■ **Records with scene code**

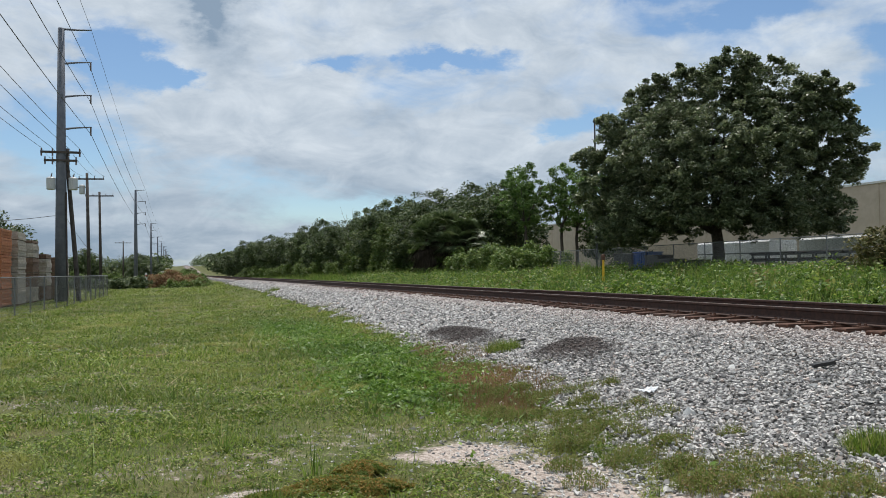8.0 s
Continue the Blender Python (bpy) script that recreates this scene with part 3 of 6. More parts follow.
class Side:
    """A car's half cross-section: x as a function of z on the side wall."""

    def __init__(self, half):
        self.half = half
        self.zs = [z for x, z in half]
        self.xs = [x for x, z in half]

    def x(self, z):
        return float(np.interp(z, self.zs, self.xs))

    def fluted(self, spans, pitch, depth):
        """The half outline with flutes rolled into the given spans of z."""
        pts = []
        for (x0, z0), (x1, z1) in zip(self.half, self.half[1:]):
            zm = (z0 + z1) / 2
            inside = any(a <= zm <= b for a, b in spans)
            pts.append((x0, z0))
            if not inside:
                continue
            ln = math.hypot(x1 - x0, z1 - z0)
            n = max(1, round(ln / pitch))
            nx, nz = (z1 - z0) / ln, -(x1 - x0) / ln
            for i in range(n):
                for u, d in ((0.06, -depth * 0.25), (0.22, -depth), (0.44, -depth), (0.60, -depth * 0.25), (0.80, 0.0)):
                    t = (i + u) / n
                    pts.append((x0 + (x1 - x0) * t + nx * d, z0 + (z1 - z0) * t + nz * d))
        pts.append(self.half[-1])
        return pts

    def plate(self, mesh, outline, d0, d1, s=-1):
        """A plate on the side wall: an outline of (y, z), from d0 to d1 off the wall."""
        n = len(outline)
        v = [(s * (self.x(z) + d1), y, z) for y, z in outline] + [(s * (self.x(z) + d0), y, z) for y, z in outline]
        f = [tuple(range(n)), tuple(range(2 * n - 1, n - 1, -1))] + [(i, i + n, (i + 1) % n + n, (i + 1) % n) for i in range(n)]
        mesh.add(v, f)
        return mesh

    def strip(self, y0, y1, z0, z1, d0, d1, s=-1, step=0.12):
        """A band that follows the curve of the wall."""
        k = Mesh()
        n = max(1, math.ceil((z1 - z0) / step))
        zs = [z0 + (z1 - z0) * i / n for i in range(n + 1)]
        prof = [(s * (self.x(z) + d1), z) for z in zs] + [(s * (self.x(z) + d0), z) for z in reversed(zs)]
        return k.prism(prof, y0, y1)

    def ribbon(self, left, right, d0, d1, s=-1):
        """One curved blade between two lines of (y, z)."""
        n = len(left)
        v = [(s * (self.x(z) + d), y, z) for d in (d1, d0) for line in (left, right) for y, z in line]
        f = []
        for i in range(n - 1):
            f += [(i, i + n, i + n + 1, i + 1), (2 * n + i, 2 * n + i + 1, 3 * n + i + 1, 3 * n + i), (i, i + 1, 2 * n + i + 1, 2 * n + i), (n + i, 3 * n + i, 3 * n + i + 1, n + i + 1)]
        f += [(0, 2 * n, 3 * n, n), (n - 1, 2 * n - 1, 4 * n - 1, 3 * n - 1)]
        return Mesh().add(v, f)

    def ring(self, mesh, outer, inner, d0, d1, s=-1):
        """A frame between two outlines with as many points."""
        n = len(outer)
        v = []
        for line, d in ((outer, d1), (inner, d1), (inner, d0), (outer, d0)):
            v += [(s * (self.x(z) + d), y, z) for y, z in line]
        f = []
        for r in range(4):
            for i in range(n):
                j = (i + 1) % n
                q = (r + 1) % 4
                f.append((r * n + i, r * n + j, q * n + j, q * n + i))
        mesh.add(v, f)
        return mesh


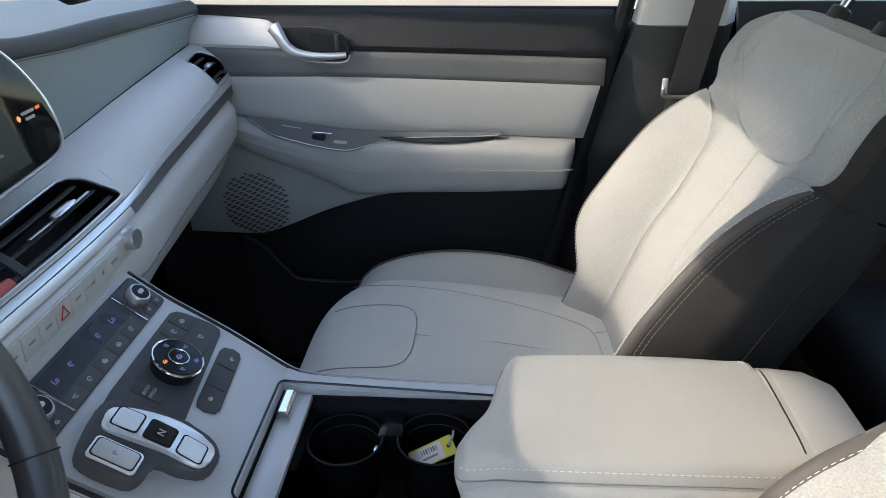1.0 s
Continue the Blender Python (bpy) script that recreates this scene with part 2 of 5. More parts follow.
def axes(origin, x_way, z_way):
    """A matrix whose z is z_way and whose x lies along x_way."""
    z = Vector(z_way).normalized()
    x = Vector(x_way)
    x = (x - z * x.dot(z)).normalized()
    y = z.cross(x)
    m = Matrix((x, y, z)).transposed().to_4x4()
    m.translation = origin
    return m


def frame_ring(outer, inner, depth, m, bevel=0.0):
    """A flat ring between two outlines of as many points."""
    bm = bmesh.new()
    n = len(outer)
    v = [[bm.verts.new((x, y, z)) for x, y in o] for o, z in ((outer, 0), (outer, depth), (inner, depth), (inner, 0))]
    for a, b in zip(v, v[1:] + v[:1]):
        for i in range(n):
            j = (i + 1) % n
            bm.faces.new((a[i], a[j], b[j], b[i]))
    bmesh.ops.transform(bm, matrix=m, verts=bm.verts)
    return bm


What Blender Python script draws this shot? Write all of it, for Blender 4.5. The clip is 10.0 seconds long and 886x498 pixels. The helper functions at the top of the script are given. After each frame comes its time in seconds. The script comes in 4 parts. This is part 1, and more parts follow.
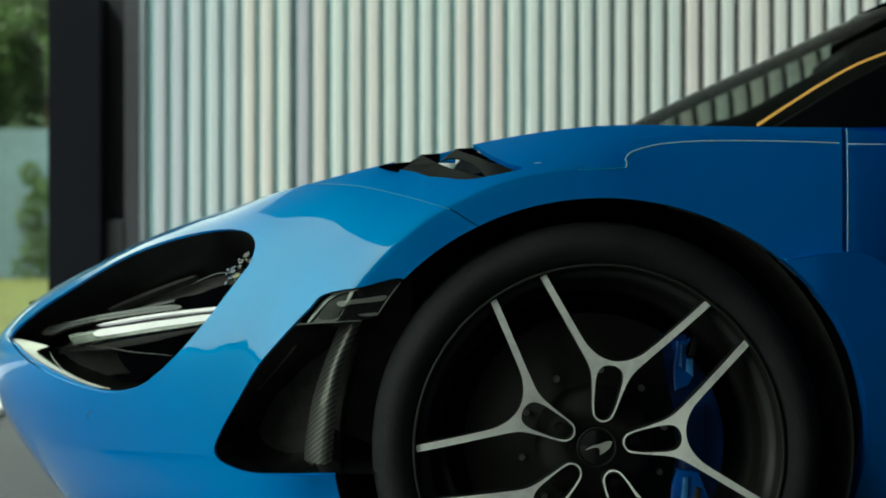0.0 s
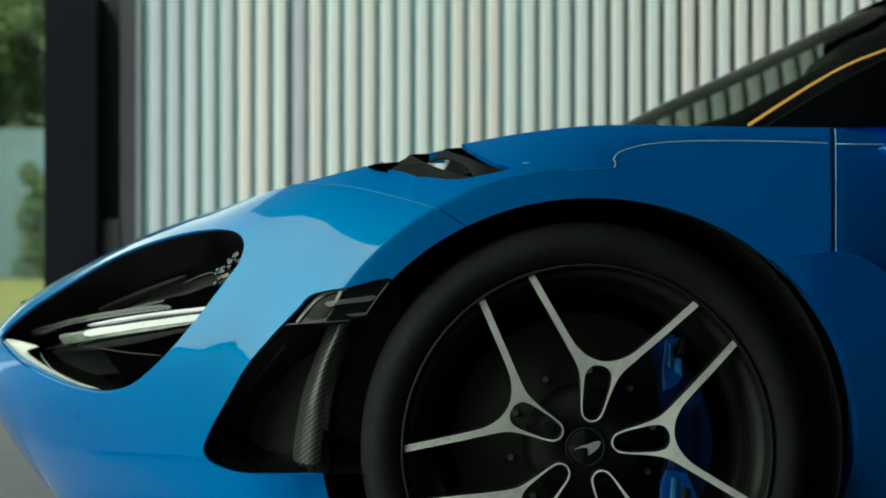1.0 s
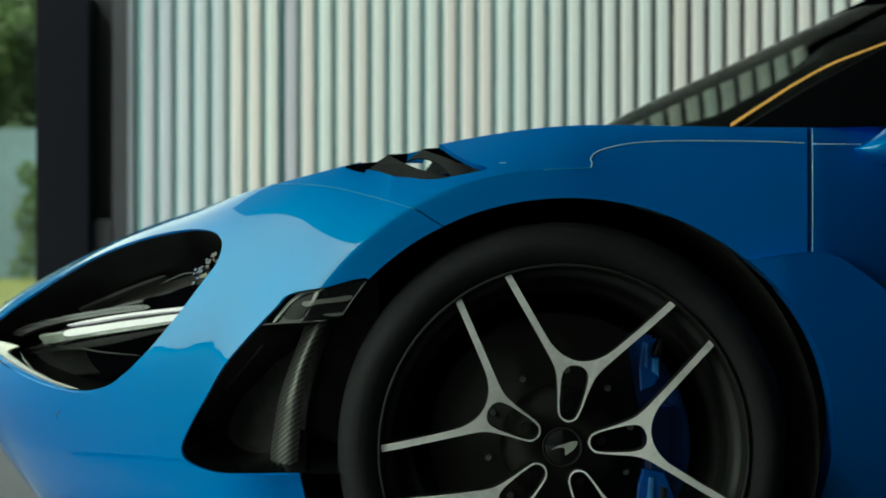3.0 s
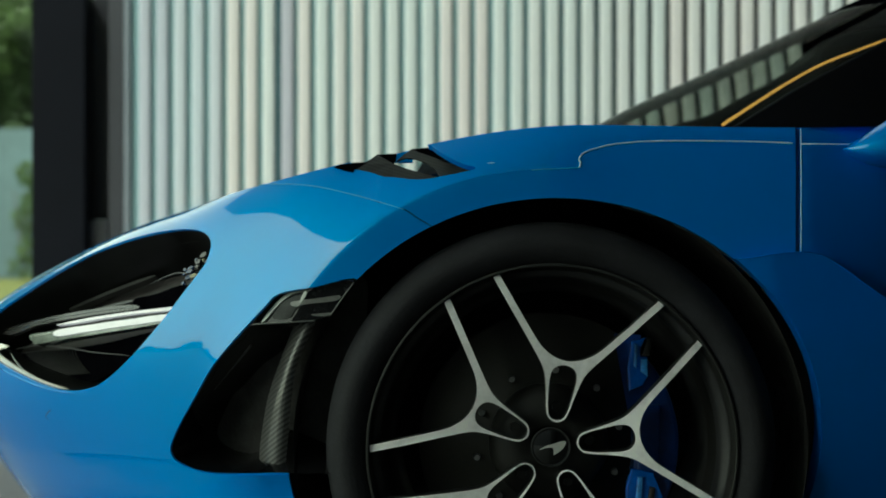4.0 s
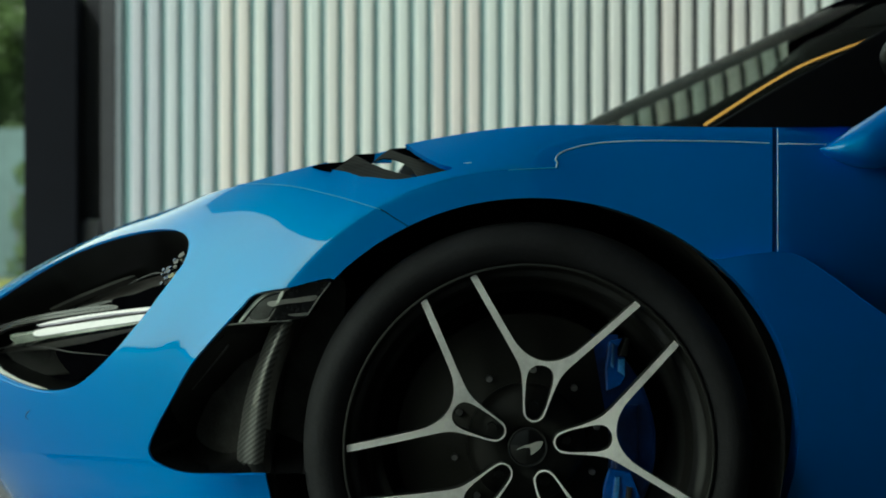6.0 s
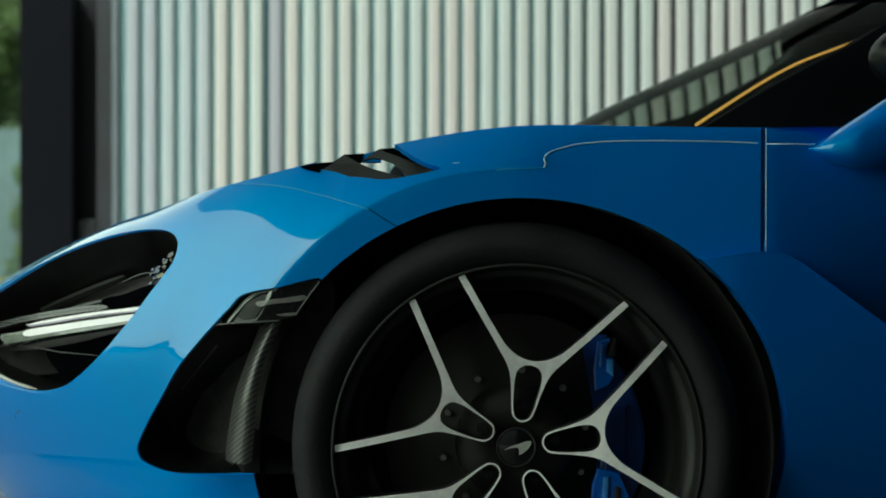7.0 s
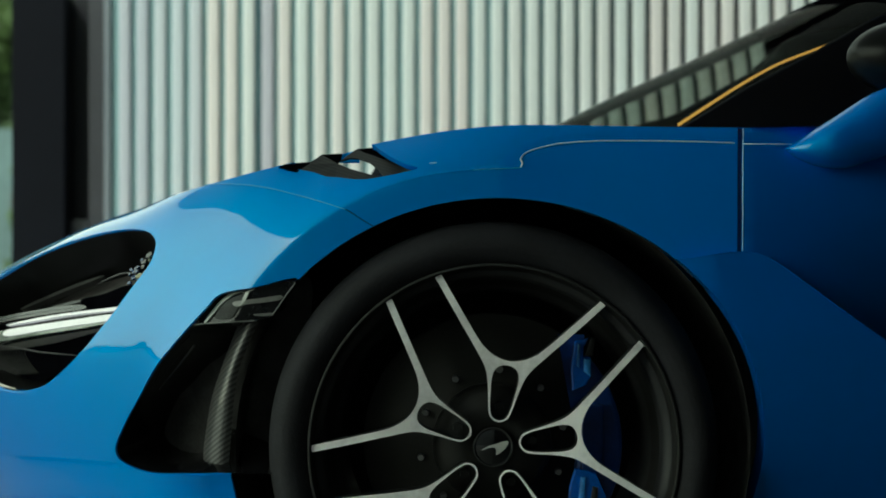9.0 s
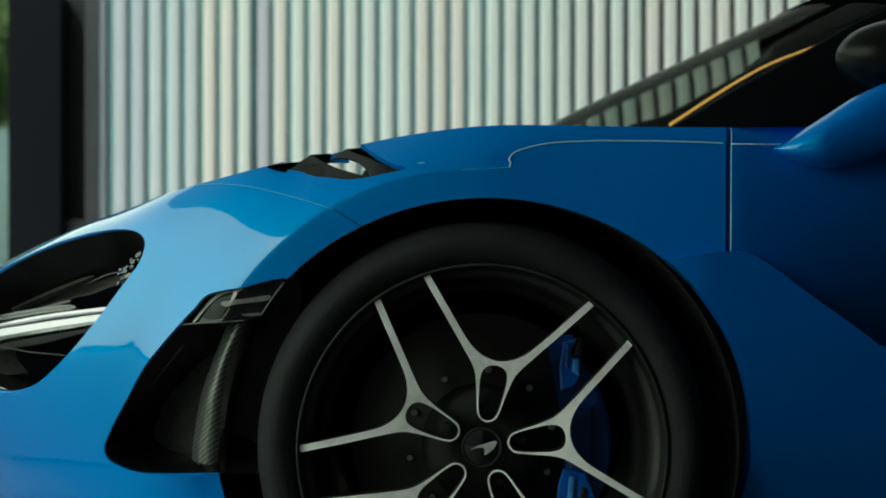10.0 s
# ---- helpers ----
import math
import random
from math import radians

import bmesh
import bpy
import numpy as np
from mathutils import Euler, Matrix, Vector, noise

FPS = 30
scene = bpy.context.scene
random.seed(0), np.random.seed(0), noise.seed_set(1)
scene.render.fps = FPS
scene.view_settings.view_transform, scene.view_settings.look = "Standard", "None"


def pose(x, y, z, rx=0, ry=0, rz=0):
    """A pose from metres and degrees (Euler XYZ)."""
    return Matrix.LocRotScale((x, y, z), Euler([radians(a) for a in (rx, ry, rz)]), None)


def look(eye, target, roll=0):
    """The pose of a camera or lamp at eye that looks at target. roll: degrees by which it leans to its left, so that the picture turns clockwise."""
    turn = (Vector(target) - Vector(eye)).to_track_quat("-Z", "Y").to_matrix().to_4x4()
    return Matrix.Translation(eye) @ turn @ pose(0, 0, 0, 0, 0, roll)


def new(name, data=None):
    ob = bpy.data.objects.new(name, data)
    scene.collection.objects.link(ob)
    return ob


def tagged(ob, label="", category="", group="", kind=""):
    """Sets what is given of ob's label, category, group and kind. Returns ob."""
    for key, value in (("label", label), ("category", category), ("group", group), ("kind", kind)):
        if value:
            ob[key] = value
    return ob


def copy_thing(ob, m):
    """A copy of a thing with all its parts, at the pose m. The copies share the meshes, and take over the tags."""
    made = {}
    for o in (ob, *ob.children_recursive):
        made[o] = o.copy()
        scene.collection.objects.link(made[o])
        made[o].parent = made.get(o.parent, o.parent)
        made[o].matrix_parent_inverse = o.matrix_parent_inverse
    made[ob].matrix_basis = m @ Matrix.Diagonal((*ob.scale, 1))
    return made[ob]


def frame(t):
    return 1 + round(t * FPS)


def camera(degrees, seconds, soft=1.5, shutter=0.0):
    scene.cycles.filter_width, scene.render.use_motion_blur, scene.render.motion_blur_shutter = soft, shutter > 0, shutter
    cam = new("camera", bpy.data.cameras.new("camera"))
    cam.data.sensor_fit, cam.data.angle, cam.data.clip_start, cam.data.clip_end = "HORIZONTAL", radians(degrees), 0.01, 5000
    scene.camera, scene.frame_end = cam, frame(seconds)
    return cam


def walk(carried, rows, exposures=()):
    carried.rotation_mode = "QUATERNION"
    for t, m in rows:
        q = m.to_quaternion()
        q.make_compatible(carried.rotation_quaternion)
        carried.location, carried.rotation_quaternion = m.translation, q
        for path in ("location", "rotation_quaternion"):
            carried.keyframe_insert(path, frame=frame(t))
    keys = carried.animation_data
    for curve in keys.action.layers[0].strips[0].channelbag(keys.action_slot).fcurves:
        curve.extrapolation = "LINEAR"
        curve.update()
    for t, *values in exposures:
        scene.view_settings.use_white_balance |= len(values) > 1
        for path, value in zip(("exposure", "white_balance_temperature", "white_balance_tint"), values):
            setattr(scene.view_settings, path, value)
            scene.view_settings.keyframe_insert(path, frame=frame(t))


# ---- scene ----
cam = camera(34.0, 10.0, soft=1.8)
cam.data.dof.use_dof = True
cam.data.dof.focus_distance = 2.07
cam.data.dof.aperture_fstop = 4.2
# a slider runs level along the car's flank
START, SPEED, EYE_Y, EYE_Z = -0.2229, 0.01667, -2.068, 0.607
walk(cam, [(t, pose(START + SPEED * t, EYE_Y, EYE_Z, 90, 0, 0)) for t in (0.0, 2.5, 5.0, 7.5, 10.0)],
     exposures=((0.0, 1.03, 5500, 3), (10.0, 1.03, 5500, 3)))

# ---- sky and sun ----
world = bpy.data.worlds.new("sky")
scene.world = world
world.use_nodes = True
wn = world.node_tree.nodes
sky = wn.new("ShaderNodeTexSky")
sky.sky_type, sky.sun_disc = "NISHITA", False
sky.air_density, sky.dust_density, sky.ozone_density = 1.3, 1.5, 1.0
SUN_UP, SUN_TURN = 52.0, -130.0
sky.sun_elevation, sky.sun_rotation = radians(SUN_UP), radians(SUN_TURN)
wn["Background"].inputs["Strength"].default_value = 0.182
haze = wn.new("ShaderNodeHueSaturation")
haze.inputs["Saturation"].default_value = 0.25
world.node_tree.links.new(sky.outputs["Color"], haze.inputs["Color"])
# thin warm haze over the whole sky
warm = wn.new("ShaderNodeVectorMath")
warm.operation = "MULTIPLY"
warm.inputs[1].default_value = (1.045, 1.035, 0.69)
world.node_tree.links.new(haze.outputs["Color"], warm.inputs[0])
world.node_tree.links.new(warm.outputs["Vector"], wn["Background"].inputs["Color"])
sun = new("sun", bpy.data.lights.new("sun", "SUN"))
sun.data.energy, sun.data.angle, sun.data.color = 1.35, radians(1.5), (1.0, 0.95, 0.88)
sun.matrix_world = look((0, 0, 0), (-math.sin(radians(SUN_TURN)) * math.cos(radians(SUN_UP)), -math.cos(radians(SUN_TURN)) * math.cos(radians(SUN_UP)), -math.sin(radians(SUN_UP))))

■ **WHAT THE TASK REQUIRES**
Produce only the lines from the line containing "for path, value" through the line containing "exposures=((0.0, 1.03, 5500, 3), (10.0, 1.03, 5500, 3)))", inclusive of both, exactly as they stand in the entries above.

■ **TASK ANSWER**
        for path, value in zip(("exposure", "white_balance_temperature", "white_balance_tint"), values):
            setattr(scene.view_settings, path, value)
            scene.view_settings.keyframe_insert(path, frame=frame(t))


# ---- scene ----
cam = camera(34.0, 10.0, soft=1.8)
cam.data.dof.use_dof = True
cam.data.dof.focus_distance = 2.07
cam.data.dof.aperture_fstop = 4.2
# a slider runs level along the car's flank
START, SPEED, EYE_Y, EYE_Z = -0.2229, 0.01667, -2.068, 0.607
walk(cam, [(t, pose(START + SPEED * t, EYE_Y, EYE_Z, 90, 0, 0)) for t in (0.0, 2.5, 5.0, 7.5, 10.0)],
     exposures=((0.0, 1.03, 5500, 3), (10.0, 1.03, 5500, 3)))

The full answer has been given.